Tuesday, August 14, 2007

Summer ending......

My work in the back woods is nearing an end. It has been a lot of work, a lot of fun, and a long time away from tango! I dreamt about tango last night, and this morning was practicing boleos as I made pancakes, much to the amusement of my roommate who wandered in and could not figure out what exactly this pancake flipping technique was that I was using. Heh heh heh….

Here are some snippets of my daily interactions from the past few weeks that I thought were amusing.

The diva who behaved like a toddler – if she did not want to wear it, she hid it. Behind the mirror, under her own clothes, behind the props table backstage, under props…. Funny, I always found it and brought it to her, saying how strange it was that it was misplaced, and made her put it on. How did I find it? I thought about where my 5 year old goddaughter would have hidden it. I never accused her, the ensuing argument was not worth it, but I did take perverse pleasure in the deflated look she would give the hated item/s when I would hunt her down and put it on her.

The clueless chorus member. We don’t dress the orchestra chorus, they are supposed to arrive in their concert blacks.
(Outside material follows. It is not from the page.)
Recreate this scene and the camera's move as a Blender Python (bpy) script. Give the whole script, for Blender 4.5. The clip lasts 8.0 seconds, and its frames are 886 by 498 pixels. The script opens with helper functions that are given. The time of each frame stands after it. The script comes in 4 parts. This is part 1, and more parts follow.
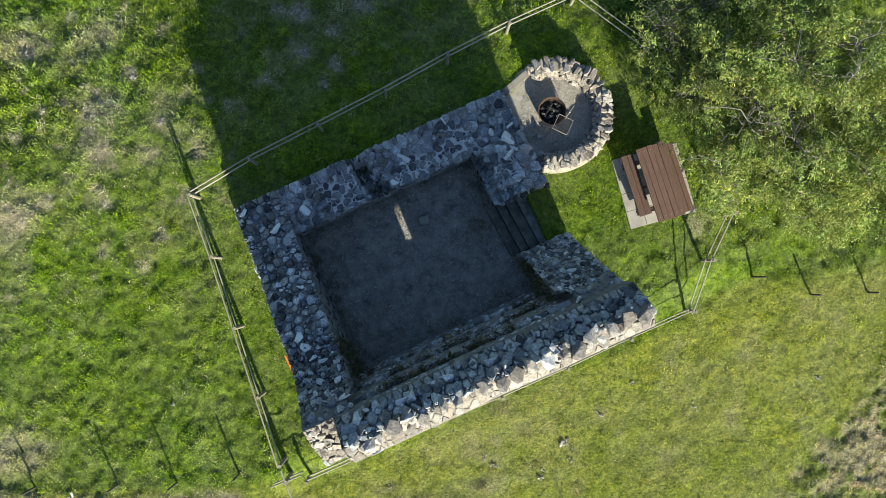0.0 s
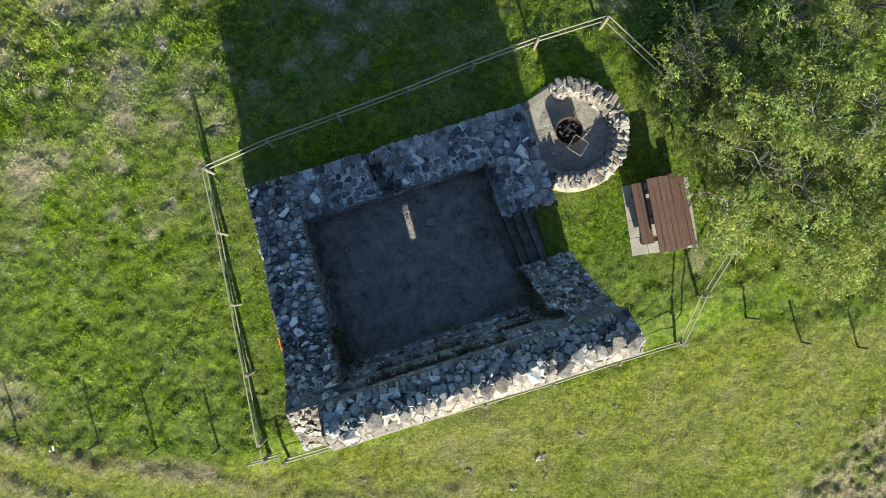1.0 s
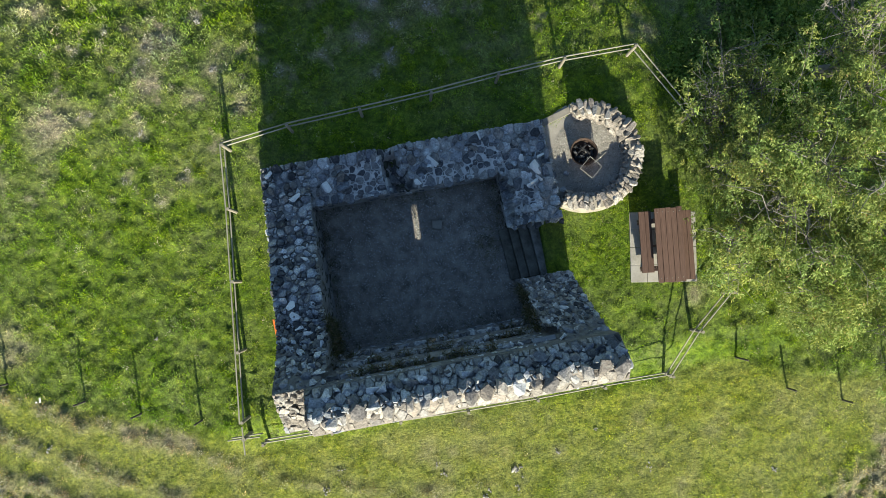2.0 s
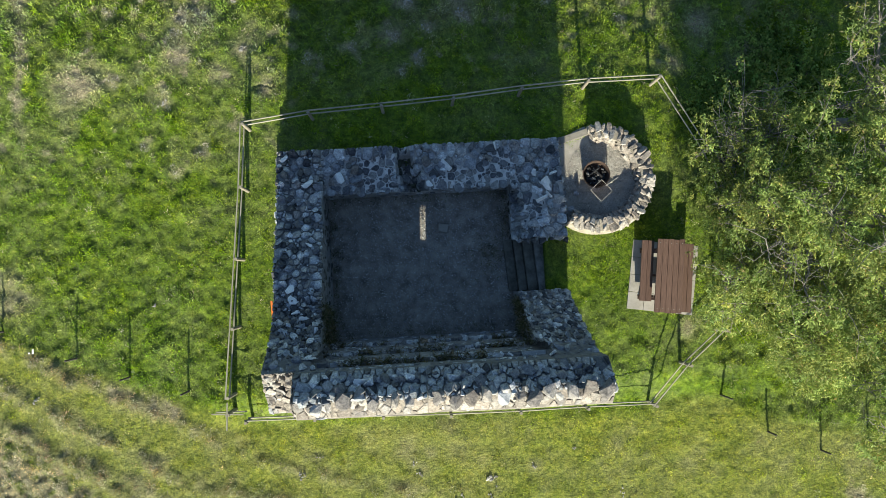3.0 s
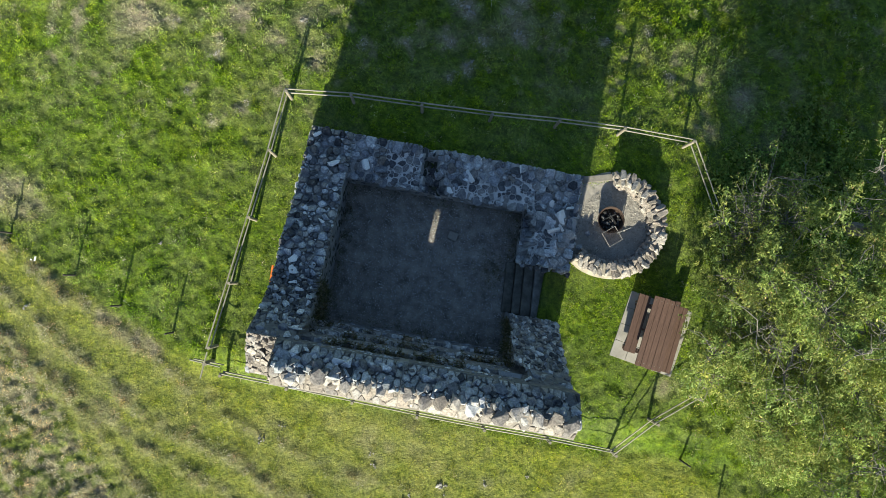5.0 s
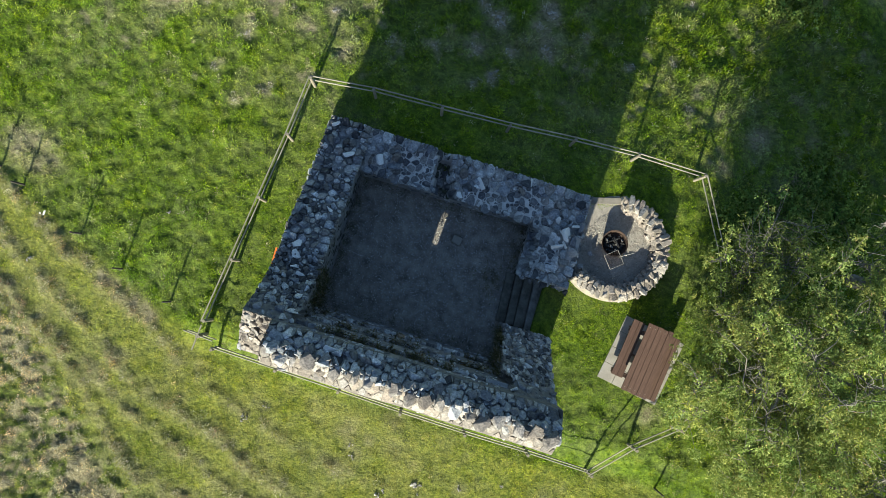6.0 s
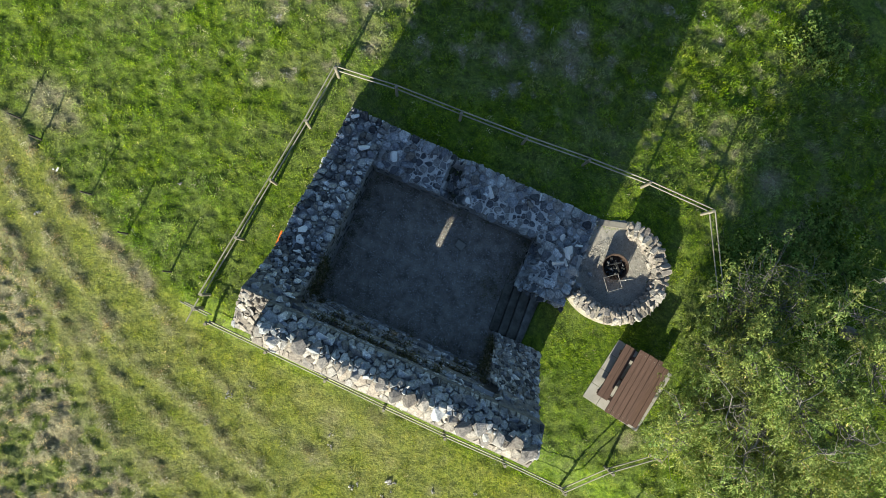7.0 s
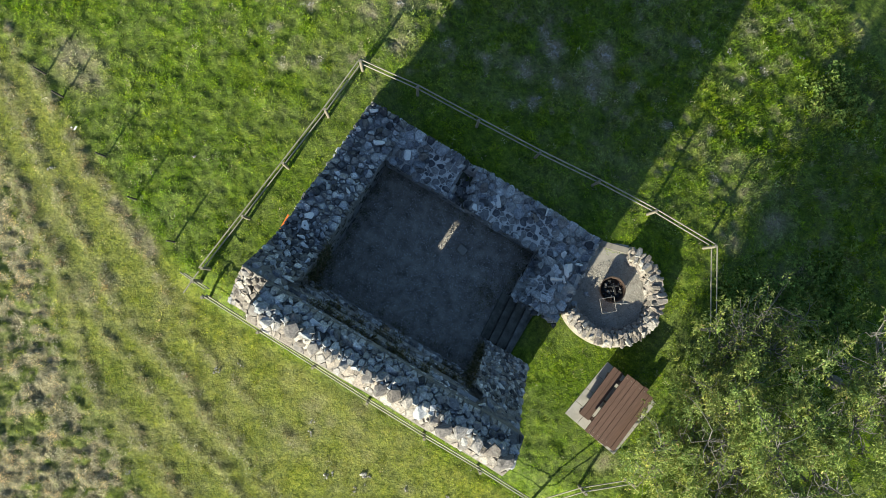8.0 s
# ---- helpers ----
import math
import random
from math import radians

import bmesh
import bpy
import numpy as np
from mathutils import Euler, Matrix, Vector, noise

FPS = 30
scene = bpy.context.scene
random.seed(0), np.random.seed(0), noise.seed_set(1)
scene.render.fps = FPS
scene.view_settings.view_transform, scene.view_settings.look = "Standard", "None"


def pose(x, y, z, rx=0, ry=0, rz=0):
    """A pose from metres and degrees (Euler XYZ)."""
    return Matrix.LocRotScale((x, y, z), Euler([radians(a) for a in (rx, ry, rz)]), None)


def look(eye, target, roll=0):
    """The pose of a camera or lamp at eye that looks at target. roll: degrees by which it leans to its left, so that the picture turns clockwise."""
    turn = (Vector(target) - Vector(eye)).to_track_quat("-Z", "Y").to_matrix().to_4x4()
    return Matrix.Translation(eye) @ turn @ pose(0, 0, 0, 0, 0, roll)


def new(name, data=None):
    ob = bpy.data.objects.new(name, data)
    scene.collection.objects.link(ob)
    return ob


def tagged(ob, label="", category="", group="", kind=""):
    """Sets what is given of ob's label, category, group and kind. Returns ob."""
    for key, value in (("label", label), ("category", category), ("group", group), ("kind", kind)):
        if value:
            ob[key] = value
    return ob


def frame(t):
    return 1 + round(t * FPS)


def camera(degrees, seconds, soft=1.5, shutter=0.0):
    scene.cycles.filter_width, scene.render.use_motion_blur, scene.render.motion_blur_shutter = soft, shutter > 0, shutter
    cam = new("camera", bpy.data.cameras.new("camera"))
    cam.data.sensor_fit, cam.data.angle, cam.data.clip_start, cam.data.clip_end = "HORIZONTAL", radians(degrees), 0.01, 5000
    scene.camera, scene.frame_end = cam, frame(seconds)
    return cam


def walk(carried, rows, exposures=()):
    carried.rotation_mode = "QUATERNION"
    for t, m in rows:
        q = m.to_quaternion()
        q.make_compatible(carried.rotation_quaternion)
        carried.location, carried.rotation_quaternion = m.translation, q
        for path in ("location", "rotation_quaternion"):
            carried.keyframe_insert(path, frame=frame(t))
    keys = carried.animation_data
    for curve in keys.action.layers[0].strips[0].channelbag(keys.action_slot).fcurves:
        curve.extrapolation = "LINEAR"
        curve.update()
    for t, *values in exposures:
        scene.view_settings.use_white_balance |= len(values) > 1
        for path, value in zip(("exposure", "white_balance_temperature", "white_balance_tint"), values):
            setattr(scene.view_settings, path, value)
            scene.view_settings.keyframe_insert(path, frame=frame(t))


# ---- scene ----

# ---- camera and its way: a hovering drone that turns and slowly rises ----
cam = camera(60.0, 8.0, soft=0.85)
PATH = [  # seconds, place, tilt, lean, turn
    (0.0, -0.055, -0.071, 18.603, 2.058, -1.809, -24.640),
    (0.5, -0.033, -0.069, 18.731, 2.043, -1.764, -21.192),
    (1.0, -0.015, -0.069, 18.847, 2.032, -1.723, -17.577),
    (1.5, -0.003, -0.073, 18.955, 2.042, -1.696, -14.055),
    (3.0, -0.008, -0.103, 19.282, 2.161, -1.682, -3.393),
    (3.5, -0.006, -0.122, 19.383, 2.213, -1.684, -0.012),
    (4.0, -0.002, -0.140, 19.486, 2.289, -1.687, 3.484),
    (4.5, 0.006, -0.165, 19.580, 2.370, -1.713, 6.818),
    (6.0, 0.015, -0.263, 19.846, 2.600, -1.850, 17.174),
    (6.5, 0.022, -0.288, 19.917, 2.664, -1.911, 20.536),
    (7.0, 0.026, -0.311, 19.984, 2.723, -1.977, 24.015),
    (7.5, 0.040, -0.336, 20.062, 2.769, -2.056, 27.389),
    (8.0, 0.056, -0.363, 20.157, 2.818, -2.140, 30.844),
]
walk(cam, [(t, pose(*place)) for t, *place in PATH], exposures=[(0.0, 1.34, 6320, 3), (8.0, 1.27, 6320, 3)])

# ---- daylight: low sun from the south, clear sky ----
SUN_UP, SUN_AZ = math.radians(23.3), math.radians(2.3)
world = bpy.data.worlds.new("sky")
scene.world = world
world.use_nodes = True
wn = world.node_tree
sky = wn.nodes.new("ShaderNodeTexSky")
sky.sky_type = 'NISHITA'
sky.sun_disc = False
sky.ozone_density = 3.0
sky.sun_elevation = SUN_UP
sky.sun_rotation = math.pi + SUN_AZ
wn.links.new(sky.outputs[0], wn.nodes["Background"].inputs[0])
wn.nodes["Background"].inputs[1].default_value = 0.070
lamp = bpy.data.lights.new("sun", 'SUN')
lamp.energy, lamp.angle, lamp.color = 4.65, math.radians(0.53), (1.0, 0.895, 0.715)
sun = new("sun", lamp)
sun.matrix_world = look((-math.sin(SUN_AZ) * 40, -math.cos(SUN_AZ) * 40, 40 * math.tan(SUN_UP)), (0, 0, 0))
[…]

One chorus member came into our little costume shop opening night and asked for her outfit. We stared at her blankly for a few seconds and then explained that we don’t supply her clothing, she does. She then points to the preset costumes that are hanging in our room and asks to borrow “One of those”. At this point our shop manager explains that those are for the show and she can leave now. “But what am I going to do??? Maestro will be furious with me for forgetting my concert dress!!” Hmmmm…. Not our problem. Good luck with that!

The other diva who behaved badly – “But I could not possibly wear that!! It will make me look fat!!”. I hate to tell you darling, but the costumers are not here to make you look fat and ugly, unless of course you are playing the fat, ugly stepsister in Cinderella. We are here to make you look as best as we can and as close to the designer’s vision as possible. And yes, that does mean that you have to wear the control top pantyhose that we purchased for you and the dress that we altered to fit your body perfectly. We don’t care if it is “Something I would never buy!!” You don’t have to wear it off stage, only on stage. And just because something is not your style, does not mean that you look fat in it. It just means that it is not your style. And whining about it every time I have to dress you will not endear you to me or make me sympathetic to your plight. It makes me tired. Just put it on.

The quick change wonder – one of the quick changes that we had in the show was an entire change of clothing, from civilian to soldier, including shoes to boots, in 53 seconds. And the tenor I was assigned to was phenomenal. He moved quickly, he stayed focused, and he did not wiggle around. We always got it done in 48 seconds. He was great, and tonight he is getting a toy soldier as a present for being my quick change superstar.

In opera the “extras” are called supernumeraries, or supers for short. I had the super women to dress, and I barely had to do a thing. They were always dressed on time, they picked up after themselves, and they always hung up their costumes at the end of the show. I love them, and they all got presents opening night to show my appreciation for their professional and friendly demeanor. They rock.

The male super who gave T.M.I. – he asked what was being done with the costumes after the show as he and his girlfriend like to “dress up and play roles.”
Uhmmm…. Ick. Too Much Info, and now we all have to think about that when we dress you. And you can not have anything, it is not yours, and we could not possibly give any costume piece to you knowing what you would do with it. Piece of advice, next show you are in where you want to take home a costume, simply ask what is being done with the costumes, don’t offer the added tidbit of info, we worked hard on these costumes, and we don’t want to think of ourselves as costume pimps.

The darling diva – there was one principal who was just an absolute doll. She always thanked me for helping her, she never mistreated her garments, and she always cleaned up her space at the end of the night. So when she asked me to place her lip gloss backstage for her so she could reapply between scenes, I did and along with it placed a cold bottle of water for her and a small hand mirror. Karma my friends. When you are lovely to people, it comes back to reward you tenfold. She is being gifted with her shoes closing night, as she always told me how much she loves her Act One shoes. She did not ask for them. So she is going to get them. Because we love her.

1 comment:

caroline said...

I remember those days of stage divas - most of the time they made me snicker with their vanities.
You're right, karma does pay off in spades.